In verità, né il fondamento indubbio di molte tra le accuse di mercimonio e di tradimento allo straniero lanciate dai giornalisti ai membri della Camera dei comuni ebbero la virtù di uccidere questa; né i fulmini del legislatore contro le insolenze degli «scribi», come si chiamavano un tempo, distrussero il giornalismo. L’uno non può vivere senza l’altro. Il giornale è il pungolo del parlamento; e questo è la tribuna dove i problemi posti dall’opinione pubblica devono venire discussi e trovare una soluzione.
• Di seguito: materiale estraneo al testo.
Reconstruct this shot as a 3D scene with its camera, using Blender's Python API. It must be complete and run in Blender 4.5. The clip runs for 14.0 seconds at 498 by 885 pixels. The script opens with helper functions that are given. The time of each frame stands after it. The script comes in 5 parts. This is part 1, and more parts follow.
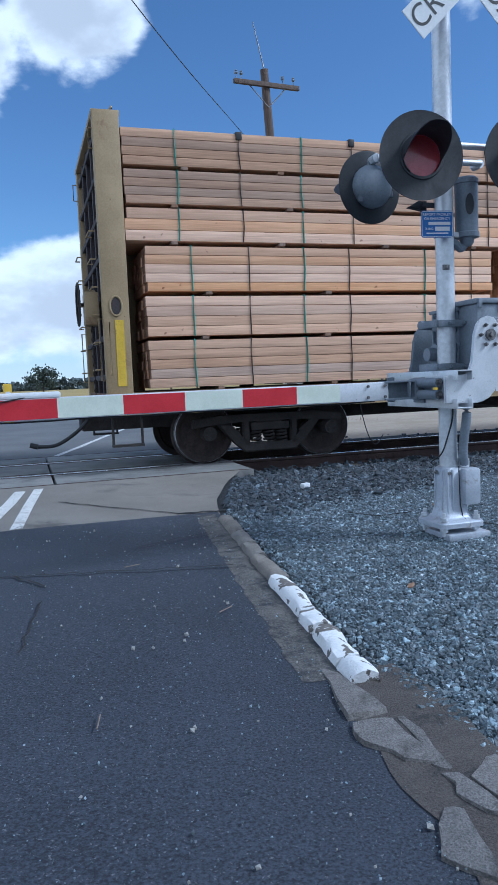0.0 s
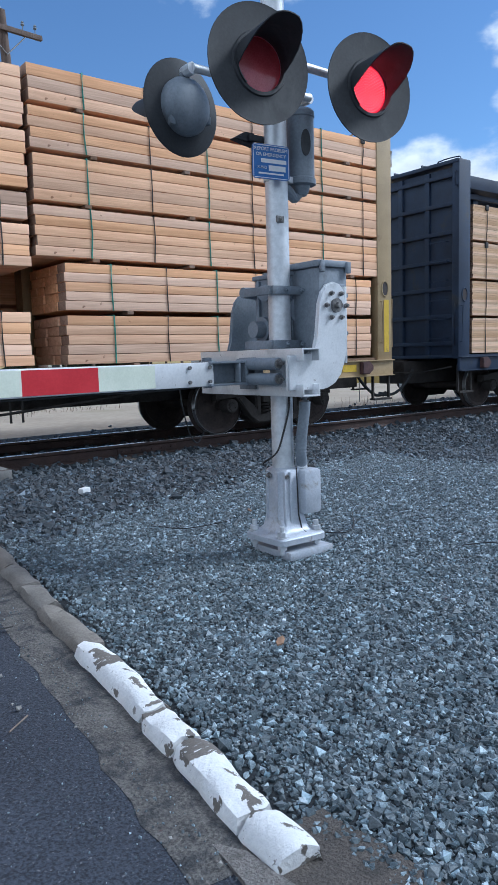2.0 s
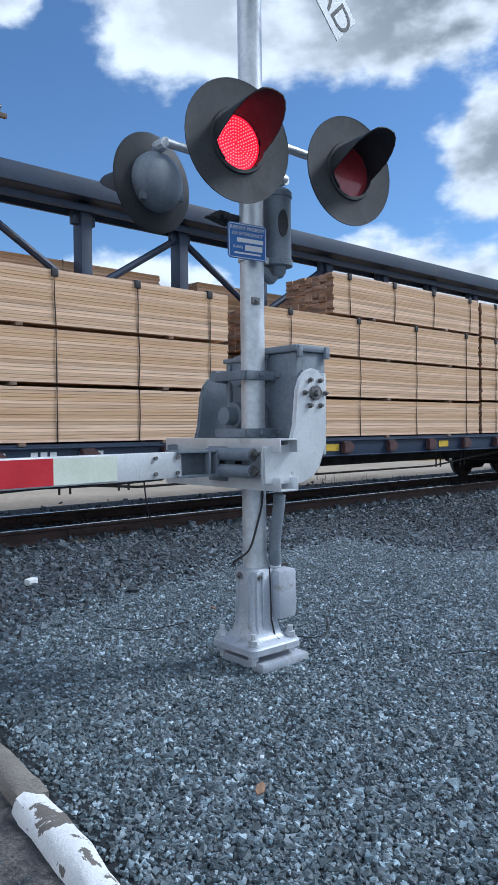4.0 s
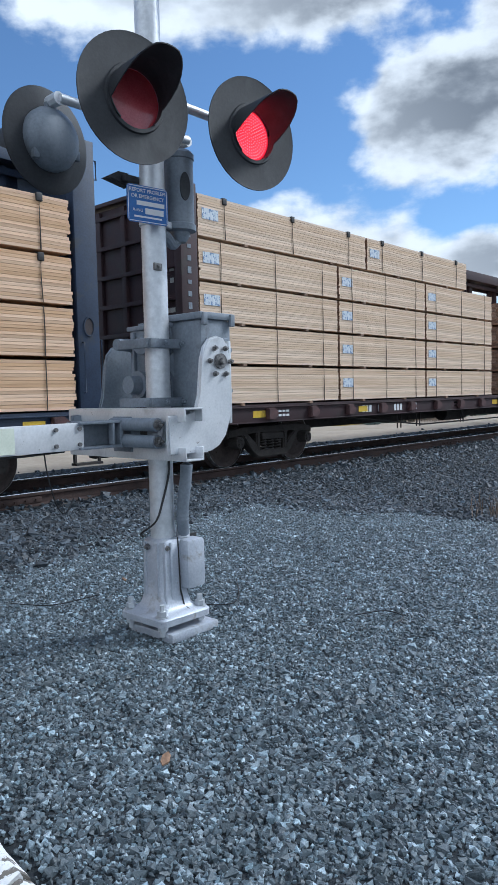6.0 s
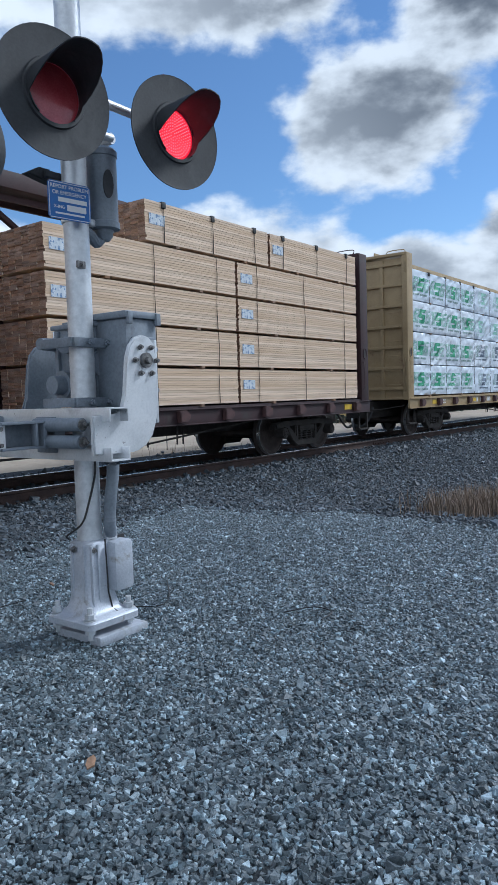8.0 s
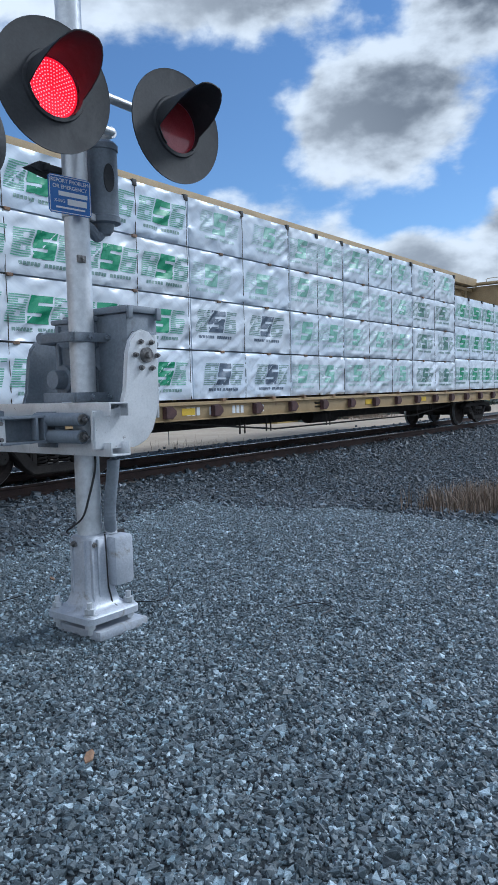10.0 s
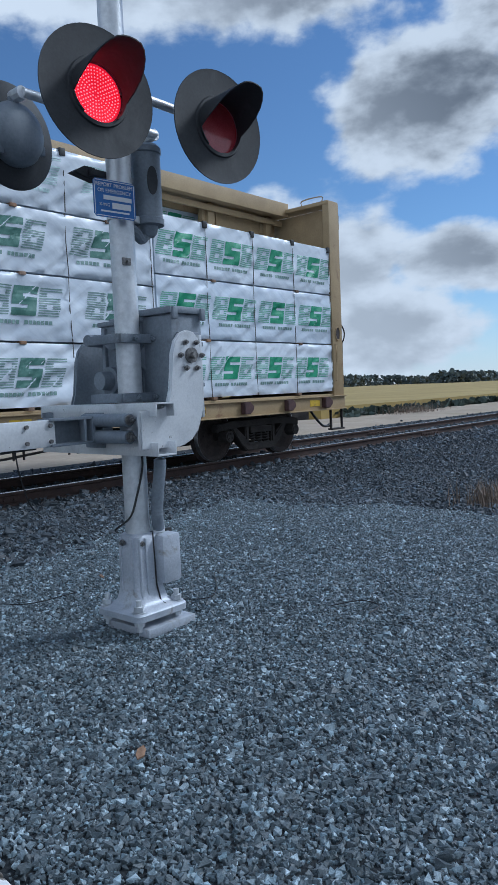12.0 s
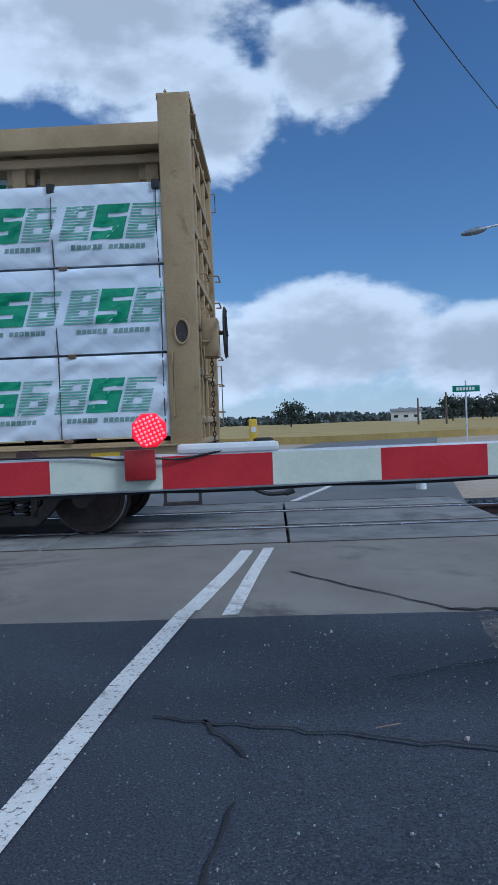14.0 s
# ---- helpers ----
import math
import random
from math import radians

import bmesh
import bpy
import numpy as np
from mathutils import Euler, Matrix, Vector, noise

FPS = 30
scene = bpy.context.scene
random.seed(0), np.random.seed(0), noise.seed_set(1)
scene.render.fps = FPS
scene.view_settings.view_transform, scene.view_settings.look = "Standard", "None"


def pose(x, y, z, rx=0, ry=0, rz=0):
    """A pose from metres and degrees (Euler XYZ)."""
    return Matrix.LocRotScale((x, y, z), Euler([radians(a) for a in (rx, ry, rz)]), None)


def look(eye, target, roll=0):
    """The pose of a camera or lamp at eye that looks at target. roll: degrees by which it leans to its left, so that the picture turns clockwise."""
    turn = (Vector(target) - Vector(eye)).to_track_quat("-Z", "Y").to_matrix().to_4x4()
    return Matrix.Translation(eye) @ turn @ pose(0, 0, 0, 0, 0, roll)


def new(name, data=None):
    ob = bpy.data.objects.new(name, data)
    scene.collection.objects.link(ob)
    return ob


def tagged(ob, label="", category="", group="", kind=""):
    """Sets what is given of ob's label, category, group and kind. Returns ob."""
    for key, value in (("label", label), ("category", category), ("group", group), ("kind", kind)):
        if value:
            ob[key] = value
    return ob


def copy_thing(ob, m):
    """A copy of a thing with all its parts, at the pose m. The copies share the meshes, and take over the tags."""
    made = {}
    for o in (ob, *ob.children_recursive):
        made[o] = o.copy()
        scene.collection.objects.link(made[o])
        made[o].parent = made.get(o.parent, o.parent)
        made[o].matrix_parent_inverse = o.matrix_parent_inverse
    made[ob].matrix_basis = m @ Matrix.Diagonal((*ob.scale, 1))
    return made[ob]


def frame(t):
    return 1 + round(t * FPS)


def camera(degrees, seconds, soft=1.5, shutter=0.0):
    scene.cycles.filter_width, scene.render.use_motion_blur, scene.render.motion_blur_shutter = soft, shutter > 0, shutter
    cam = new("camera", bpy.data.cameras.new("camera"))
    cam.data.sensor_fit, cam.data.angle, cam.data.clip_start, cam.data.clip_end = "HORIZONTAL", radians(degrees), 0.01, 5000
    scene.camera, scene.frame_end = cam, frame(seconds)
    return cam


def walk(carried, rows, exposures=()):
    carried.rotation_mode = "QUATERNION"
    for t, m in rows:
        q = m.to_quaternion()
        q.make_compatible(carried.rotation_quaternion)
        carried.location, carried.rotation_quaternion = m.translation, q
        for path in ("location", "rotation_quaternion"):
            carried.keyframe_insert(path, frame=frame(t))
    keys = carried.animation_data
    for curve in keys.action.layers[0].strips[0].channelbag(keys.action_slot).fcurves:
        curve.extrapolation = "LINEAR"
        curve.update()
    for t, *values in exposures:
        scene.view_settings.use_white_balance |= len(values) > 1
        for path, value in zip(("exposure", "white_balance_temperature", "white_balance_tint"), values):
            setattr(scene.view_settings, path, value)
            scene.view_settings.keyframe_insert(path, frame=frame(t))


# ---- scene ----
cam = camera(38.2, 14.0)

PATH = [
    (0, (-2.773, -4.233, 1.164), (-2.18, -2.331, 0.992), -2.4),
    (0.5, (-2.776, -3.86, 1.17), (-2.21, -1.946, 1.034), -1.1),
    (0.6, (-2.77, -3.797, 1.189), (-2.164, -1.894, 1.075), -1.1),
    (1, (-2.678, -3.538, 1.159), (-1.923, -1.689, 1.051), -2.9),
    (1.5, (-2.595, -3.206, 1.153), (-1.64, -1.451, 1.07), 1.1),
    (1.7, (-2.601, -3.091, 1.151), (-1.5, -1.429, 0.992), -0.1),
    (1.8, (-2.613, -3.052, 1.161), (-1.434, -1.448, 0.963), -1.0),
    (1.9, (-2.604, -3.012, 1.144), (-1.393, -1.436, 0.92), -1.3),
    (2, (-2.576, -3.005, 1.138), (-1.369, -1.428, 0.902), -1.7),
    (2.2, (-2.538, -2.908, 1.105), (-1.343, -1.317, 0.908), -1.2),
    (4.3, (-2.426, -2.687, 1.227), (-1.083, -1.205, 1.193), -0.5),
    (4.5, (-2.413, -2.692, 1.223), (-1.052, -1.228, 1.169), -0.3),
    (5, (-2.36, -2.699, 1.206), (-0.937, -1.297, 1.104), -0.6),
    (5.5, (-2.364, -2.706, 1.214), (-0.908, -1.341, 1.086), -0.9),
    (6, (-2.371, -2.708, 1.226), (-0.894, -1.366, 1.094), -1.3),
    (6.5, (-2.363, -2.725, 1.234), (-0.846, -1.427, 1.109), -1.7),
    (7, (-2.341, -2.746, 1.224), (-0.772, -1.511, 1.106), -1.8),
    (7.5, (-2.35, -2.739, 1.21), (-0.758, -1.534, 1.085), -1.7),
    (10, (-2.34, -2.744, 1.203), (-0.752, -1.535, 1.063), -1.5),
    (10.5, (-2.349, -2.739, 1.212), (-0.759, -1.533, 1.072), -1.3),
    (11, (-2.351, -2.734, 1.22), (-0.763, -1.526, 1.081), -1.4),
    (11.5, (-2.344, -2.744, 1.205), (-0.77, -1.518, 1.071), -2.2),
    (12, (-2.347, -2.743, 1.216), (-0.838, -1.44, 1.069), -2.4),
    (12.5, (-2.345, -2.713, 1.208), (-0.971, -1.267, 1.068), -2.4),
    (12.6, (-2.161, -2.489, 1.195), (-0.829, -1.004, 1.058), -2.4),
    (12.7, (-1.944, -2.192, 1.116), (-0.654, -0.667, 1.016), -2.5),
    (12.8, (-1.981, -1.974, 1.117), (-0.659, -0.474, 1.038), -2.3),
    (12.9, (-1.996, -1.970, 1.099), (-0.734, -0.42, 1.029), -1.8),
    (13.0, (-2.040, -1.985, 1.080), (-0.843, -0.384, 1.033), -1.6),
    (13.1, (-2.072, -1.841, 1.074), (-0.889, -0.228, 1.051), -2.6),
    (13.2, (-2.079, -2.357, 1.195), (-1.163, -0.581, 1.102), -3.1),
    (13.3, (-2.496, -2.674, 1.21), (-1.547, -0.915, 1.149), -2.0),
    (13.4, (-2.523, -2.663, 1.216), (-1.688, -0.846, 1.163), -1.7),
    (13.5, (-2.547, -2.648, 1.215), (-1.855, -0.772, 1.17), -1.7),
    (13.6, (-2.562, -2.634, 1.219), (-2.027, -0.707, 1.172), -2.0),
    (13.7, (-2.586, -2.623, 1.209), (-2.199, -0.661, 1.164), -2.0),
    (13.8, (-2.588, -2.602, 1.209), (-2.353, -0.616, 1.162), -2.0),
    (14, (-2.591, -2.554, 1.205), (-2.656, -0.556, 1.155), -2.2),
]
walk(cam, [(t, look(eye, target, roll)) for t, eye, target, roll in PATH], [(0, 0.32, 4950, 6), (0.5, 0.46, 5130, 6), (1.2, 0.46, 5220, 6), (2, 0.52, 5250, 6), (4, 0.50, 5350, 6), (6.7, 0.52, 5500, 6), (7.5, 0.38, 5450, 6), (10, 0.34, 5400, 6), (12, 0.02, 5250, 6), (12.9, 0.13, 5200, 6), (13.3, -0.02, 5050, 6), (13.6, -0.14, 4900, 6), (14, -0.18, 4900, 6)])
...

I vilipendi degli «scribi» contro parlamentari e governanti sempre mai si ebbero e sempre giovarono a purificare governi e parlamenti, sempre contribuirono a far tacere coloro che non meritavano di parlare. Né mai coloro che difendevano, contro il clamore degli «scribi», una causa giusta, ebbero bisogno di difendersi gridando che le mani le quali lanciavano l’accusa non erano pure.
La causa giusta si difende con i suoi meriti; mentre la causa cattiva va a fondo anche se i suoi patroni sono purissimi e gli avversari nefandi. Tra giornalismo e parlamento, il che vuol dire tra una forma ed un’altra di pubblica discussione – e chi mai, salvo coloro i quali infantilmente credono alla virtù delle carte costituzionali scritte, può attribuire ai parlamenti altro e più nobile ufficio di quello di tribuna pubblica di tutte le voci del paese? – non è giudice né l’una né l’altra parte. Giudice è solo la pubblica opinione degli uomini riflessivi ed amanti del paese, la quale col tempo via via si trasforma in storia e lascia cadere da ultimo nell’oblio gli uomini politici ed i giornalisti, i quali furono corrotti o ciechi, ed erige un monumento di riconoscenza a coloro che, traverso a decisioni e scoramenti, ad impeti e rilassatezze, a sacrifizi e trionfi, a calunnie ed esaltazioni, benemeritarono della patria.